Mars will at least land close to its 2030 target if it can maintain its recent rate of reductions. Rabinovich said the focus going forward will be on encouraging climate-smart agriculture and use of renewables by suppliers, together with continued work on deforestation. Each of those three pillars will drive around 10 percent cuts on 2015 levels by 2030, he added.
Mars will use land-based removals to hit its 2030 target
Regenerative agriculture can do more than cut on-farm emissions: Producers that integrate forestry with agriculture and use low-till practices can also help draw down CO2. In 2024, Mars deducted close to 42,000 tCO2e from its Scope 3 total to account for land-based removals it helped suppliers to implement.
That’s a sliver of the total for the year, but it’s set to grow. “The full potential is probably on the order of 10 or 15 percent of our footprint,” said Rabinovich. By 2030, that would equate to 1-2 million tCO2e annually.
Mars is not alone in planning to lean on removals to hit targets. Nestlé’s net-zero roadmap, for example, sees the company subtracting 13 million tCO2e of removals from its Scope 3 inventory in 2030.
Advocates for the strategy argue that removals are an essential component of future net-zero strategies and that working with suppliers leads to more robust changes than investing in carbon credits from outside a company’s value chain.

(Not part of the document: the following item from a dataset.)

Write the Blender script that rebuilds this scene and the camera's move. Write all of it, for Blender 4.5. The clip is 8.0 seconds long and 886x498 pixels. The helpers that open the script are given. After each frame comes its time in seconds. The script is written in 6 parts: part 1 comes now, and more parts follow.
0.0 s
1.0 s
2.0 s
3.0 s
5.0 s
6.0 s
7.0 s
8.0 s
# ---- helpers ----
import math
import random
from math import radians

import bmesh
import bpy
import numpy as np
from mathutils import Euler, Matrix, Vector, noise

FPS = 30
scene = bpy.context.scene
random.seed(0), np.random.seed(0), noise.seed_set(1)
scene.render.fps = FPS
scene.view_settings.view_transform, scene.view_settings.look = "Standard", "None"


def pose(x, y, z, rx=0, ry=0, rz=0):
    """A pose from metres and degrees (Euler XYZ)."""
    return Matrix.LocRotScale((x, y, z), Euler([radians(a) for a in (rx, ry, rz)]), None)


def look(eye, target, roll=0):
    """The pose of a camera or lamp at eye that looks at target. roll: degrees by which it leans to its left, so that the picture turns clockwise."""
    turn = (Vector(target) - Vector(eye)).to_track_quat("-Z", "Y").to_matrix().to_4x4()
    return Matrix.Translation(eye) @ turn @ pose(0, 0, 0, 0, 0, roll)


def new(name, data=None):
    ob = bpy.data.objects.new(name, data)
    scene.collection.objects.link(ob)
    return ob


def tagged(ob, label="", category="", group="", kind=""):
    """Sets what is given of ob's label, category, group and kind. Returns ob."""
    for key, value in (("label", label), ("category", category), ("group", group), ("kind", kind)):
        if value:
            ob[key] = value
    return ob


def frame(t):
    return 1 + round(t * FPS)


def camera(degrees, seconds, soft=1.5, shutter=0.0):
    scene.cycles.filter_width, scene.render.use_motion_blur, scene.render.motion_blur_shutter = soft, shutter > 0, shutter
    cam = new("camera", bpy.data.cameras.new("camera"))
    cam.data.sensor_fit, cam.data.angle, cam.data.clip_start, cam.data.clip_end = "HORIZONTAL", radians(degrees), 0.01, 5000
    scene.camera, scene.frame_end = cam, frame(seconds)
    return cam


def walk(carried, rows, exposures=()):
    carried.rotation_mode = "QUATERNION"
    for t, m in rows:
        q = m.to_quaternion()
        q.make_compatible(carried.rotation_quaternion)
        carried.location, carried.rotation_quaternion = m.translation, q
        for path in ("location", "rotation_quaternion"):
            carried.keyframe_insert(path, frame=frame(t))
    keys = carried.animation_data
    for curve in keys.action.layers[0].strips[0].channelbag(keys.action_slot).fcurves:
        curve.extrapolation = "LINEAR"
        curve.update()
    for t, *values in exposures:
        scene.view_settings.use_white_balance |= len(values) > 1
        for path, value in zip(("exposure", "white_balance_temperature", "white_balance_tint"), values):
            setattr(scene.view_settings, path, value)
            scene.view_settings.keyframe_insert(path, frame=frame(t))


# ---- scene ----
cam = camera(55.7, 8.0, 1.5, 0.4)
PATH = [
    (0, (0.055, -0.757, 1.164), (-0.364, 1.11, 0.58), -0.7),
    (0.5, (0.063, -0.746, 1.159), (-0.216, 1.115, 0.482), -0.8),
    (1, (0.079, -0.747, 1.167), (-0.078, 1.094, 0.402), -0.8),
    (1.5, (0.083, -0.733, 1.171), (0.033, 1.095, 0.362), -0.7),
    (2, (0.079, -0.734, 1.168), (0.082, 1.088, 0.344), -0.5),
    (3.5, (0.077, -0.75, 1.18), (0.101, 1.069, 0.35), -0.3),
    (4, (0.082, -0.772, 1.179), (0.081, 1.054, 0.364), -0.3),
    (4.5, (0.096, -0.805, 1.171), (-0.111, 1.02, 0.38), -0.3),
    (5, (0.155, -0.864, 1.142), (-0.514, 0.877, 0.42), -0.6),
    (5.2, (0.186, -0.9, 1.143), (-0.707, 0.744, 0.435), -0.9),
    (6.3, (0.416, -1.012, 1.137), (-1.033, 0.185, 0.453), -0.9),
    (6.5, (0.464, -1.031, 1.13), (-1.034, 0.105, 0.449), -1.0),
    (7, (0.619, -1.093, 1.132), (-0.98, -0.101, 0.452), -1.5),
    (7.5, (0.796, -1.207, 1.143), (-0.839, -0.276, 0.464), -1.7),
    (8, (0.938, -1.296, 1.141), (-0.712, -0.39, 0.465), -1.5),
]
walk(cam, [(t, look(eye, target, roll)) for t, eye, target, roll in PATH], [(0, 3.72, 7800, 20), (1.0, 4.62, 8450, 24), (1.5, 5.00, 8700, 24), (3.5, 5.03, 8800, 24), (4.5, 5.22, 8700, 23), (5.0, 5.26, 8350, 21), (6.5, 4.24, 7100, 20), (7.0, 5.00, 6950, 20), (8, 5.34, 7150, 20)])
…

But critics counter that land-based removals are relatively easy to reverse and should not be netted against emissions to the atmosphere, some of which are essentially permanent.
Mars guards against the re-release of land-based carbon by placing 50 percent of the removals it generates in what’s known as a “buffer pool.” The removals are quantified, but rather than being subtracted from the annual total are held as insurance in case future reversals, say by wildfire, need to be accounted for.

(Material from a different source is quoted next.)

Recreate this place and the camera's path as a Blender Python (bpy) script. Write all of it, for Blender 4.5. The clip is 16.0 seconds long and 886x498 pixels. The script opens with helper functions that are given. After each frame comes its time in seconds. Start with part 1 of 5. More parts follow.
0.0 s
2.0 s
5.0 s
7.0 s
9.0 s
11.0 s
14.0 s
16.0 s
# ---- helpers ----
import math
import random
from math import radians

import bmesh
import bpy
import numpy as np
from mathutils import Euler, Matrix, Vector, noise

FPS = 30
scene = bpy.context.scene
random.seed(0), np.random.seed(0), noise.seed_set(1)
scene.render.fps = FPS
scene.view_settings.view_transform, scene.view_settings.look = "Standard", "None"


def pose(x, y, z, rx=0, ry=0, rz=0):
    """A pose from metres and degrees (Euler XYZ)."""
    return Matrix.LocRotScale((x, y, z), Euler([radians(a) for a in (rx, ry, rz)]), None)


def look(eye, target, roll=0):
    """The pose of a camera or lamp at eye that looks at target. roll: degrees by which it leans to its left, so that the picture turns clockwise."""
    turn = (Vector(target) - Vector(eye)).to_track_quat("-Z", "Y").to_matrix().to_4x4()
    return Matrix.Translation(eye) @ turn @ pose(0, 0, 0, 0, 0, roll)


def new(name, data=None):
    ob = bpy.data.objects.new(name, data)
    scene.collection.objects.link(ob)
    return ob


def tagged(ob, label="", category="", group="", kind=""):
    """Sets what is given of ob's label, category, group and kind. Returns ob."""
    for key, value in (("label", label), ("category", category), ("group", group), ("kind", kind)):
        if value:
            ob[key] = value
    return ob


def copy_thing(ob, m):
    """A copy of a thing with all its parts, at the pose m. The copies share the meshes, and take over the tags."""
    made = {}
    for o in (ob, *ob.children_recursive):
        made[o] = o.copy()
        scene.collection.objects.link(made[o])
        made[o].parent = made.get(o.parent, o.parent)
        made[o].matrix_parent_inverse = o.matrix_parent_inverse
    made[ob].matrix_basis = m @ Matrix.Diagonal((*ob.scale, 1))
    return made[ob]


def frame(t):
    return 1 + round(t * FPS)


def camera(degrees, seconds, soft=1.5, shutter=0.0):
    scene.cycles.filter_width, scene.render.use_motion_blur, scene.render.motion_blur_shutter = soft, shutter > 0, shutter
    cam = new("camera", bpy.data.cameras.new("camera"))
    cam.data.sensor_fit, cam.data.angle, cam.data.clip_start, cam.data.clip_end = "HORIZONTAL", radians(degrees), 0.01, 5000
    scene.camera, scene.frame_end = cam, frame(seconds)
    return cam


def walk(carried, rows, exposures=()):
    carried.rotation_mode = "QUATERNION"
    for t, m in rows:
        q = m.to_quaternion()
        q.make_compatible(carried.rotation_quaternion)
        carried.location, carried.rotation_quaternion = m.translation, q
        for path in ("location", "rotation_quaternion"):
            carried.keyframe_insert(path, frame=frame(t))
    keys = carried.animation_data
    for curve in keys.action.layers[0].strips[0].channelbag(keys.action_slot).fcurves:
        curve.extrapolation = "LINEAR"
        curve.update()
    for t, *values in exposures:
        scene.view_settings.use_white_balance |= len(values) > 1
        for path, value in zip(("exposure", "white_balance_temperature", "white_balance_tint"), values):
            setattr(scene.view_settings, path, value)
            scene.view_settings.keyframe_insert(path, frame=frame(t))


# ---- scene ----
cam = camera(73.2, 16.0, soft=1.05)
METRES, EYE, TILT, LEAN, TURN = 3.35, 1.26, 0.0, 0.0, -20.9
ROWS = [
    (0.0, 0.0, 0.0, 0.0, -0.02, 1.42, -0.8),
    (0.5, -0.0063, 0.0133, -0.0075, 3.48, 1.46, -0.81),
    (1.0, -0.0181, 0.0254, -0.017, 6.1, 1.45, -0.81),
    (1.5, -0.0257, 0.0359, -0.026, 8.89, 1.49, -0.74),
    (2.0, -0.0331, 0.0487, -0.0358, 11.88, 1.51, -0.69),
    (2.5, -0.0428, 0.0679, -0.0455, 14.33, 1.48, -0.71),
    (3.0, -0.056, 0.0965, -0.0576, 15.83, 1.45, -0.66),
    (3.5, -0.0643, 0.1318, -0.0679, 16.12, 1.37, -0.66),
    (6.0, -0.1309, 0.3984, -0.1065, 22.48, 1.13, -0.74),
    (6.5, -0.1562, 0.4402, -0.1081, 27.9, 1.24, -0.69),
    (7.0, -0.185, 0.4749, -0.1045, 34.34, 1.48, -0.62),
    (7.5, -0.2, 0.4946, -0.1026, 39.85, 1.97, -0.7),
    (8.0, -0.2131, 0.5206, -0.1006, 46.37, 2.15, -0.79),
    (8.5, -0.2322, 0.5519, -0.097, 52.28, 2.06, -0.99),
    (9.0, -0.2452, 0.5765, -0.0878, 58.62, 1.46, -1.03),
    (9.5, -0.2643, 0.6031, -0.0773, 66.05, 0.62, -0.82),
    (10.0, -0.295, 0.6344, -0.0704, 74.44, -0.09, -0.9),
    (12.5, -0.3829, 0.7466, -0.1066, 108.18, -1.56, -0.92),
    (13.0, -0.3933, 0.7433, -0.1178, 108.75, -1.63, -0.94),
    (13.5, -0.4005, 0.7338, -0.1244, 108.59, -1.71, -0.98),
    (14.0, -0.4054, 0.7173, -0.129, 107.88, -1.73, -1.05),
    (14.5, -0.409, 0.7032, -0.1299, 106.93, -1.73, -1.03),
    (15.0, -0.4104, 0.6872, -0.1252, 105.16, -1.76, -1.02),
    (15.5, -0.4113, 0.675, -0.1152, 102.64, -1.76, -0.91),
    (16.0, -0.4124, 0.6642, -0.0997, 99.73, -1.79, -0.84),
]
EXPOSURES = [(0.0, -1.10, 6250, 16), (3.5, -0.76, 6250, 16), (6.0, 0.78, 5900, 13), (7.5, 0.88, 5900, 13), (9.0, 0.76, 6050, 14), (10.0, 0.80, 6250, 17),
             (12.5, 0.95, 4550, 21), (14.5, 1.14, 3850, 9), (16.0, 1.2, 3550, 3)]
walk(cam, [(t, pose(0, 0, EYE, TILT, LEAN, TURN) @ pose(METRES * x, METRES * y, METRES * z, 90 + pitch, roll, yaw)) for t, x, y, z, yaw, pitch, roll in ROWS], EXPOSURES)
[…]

Longer-term, added Rabinovich, that objection will become less important because emissions will increasingly be tracked on a granular level at global scales. “The idea that you’re going to stop monitoring the farm and something bad is going to happen that’s not going to get accounted for — if that’s the system we’re expecting for in the future, we’re not going to solve these problems,” he said. “There can’t be large amounts of emissions that aren’t somehow being either voluntarily or regulatory managed.”
Weak consumer demand nixed carbon-neutral product lines
Last year saw the end of carbon-neutral claims on the packaging for Mars Bars in the UK, Ireland and Canada, as well as kitten and puppy growth products in the company’s Royal Canin line. Plans for carbon-neutral status had been announced in 2021.
“The thought was if that was a more marketable claim that would resonate with consumers and drive incremental sales, the revenues could then fund the cost of the required carbon credits,” said Rabinovich. In practice, the consumer demand didn’t materialize and the program “basically wasn’t self-funding,” he added.
Rabinovich said that the company does not have a full understanding of why the claims did not drive more demand, but noted “a much discussed and well researched attitude and behavior gap in sustainability.” Asked about climate, recycling and other environmental issues, consumers say they care. “But then you go look at actual purchasing data and behavior of consumers in stores, and it really doesn’t translate.”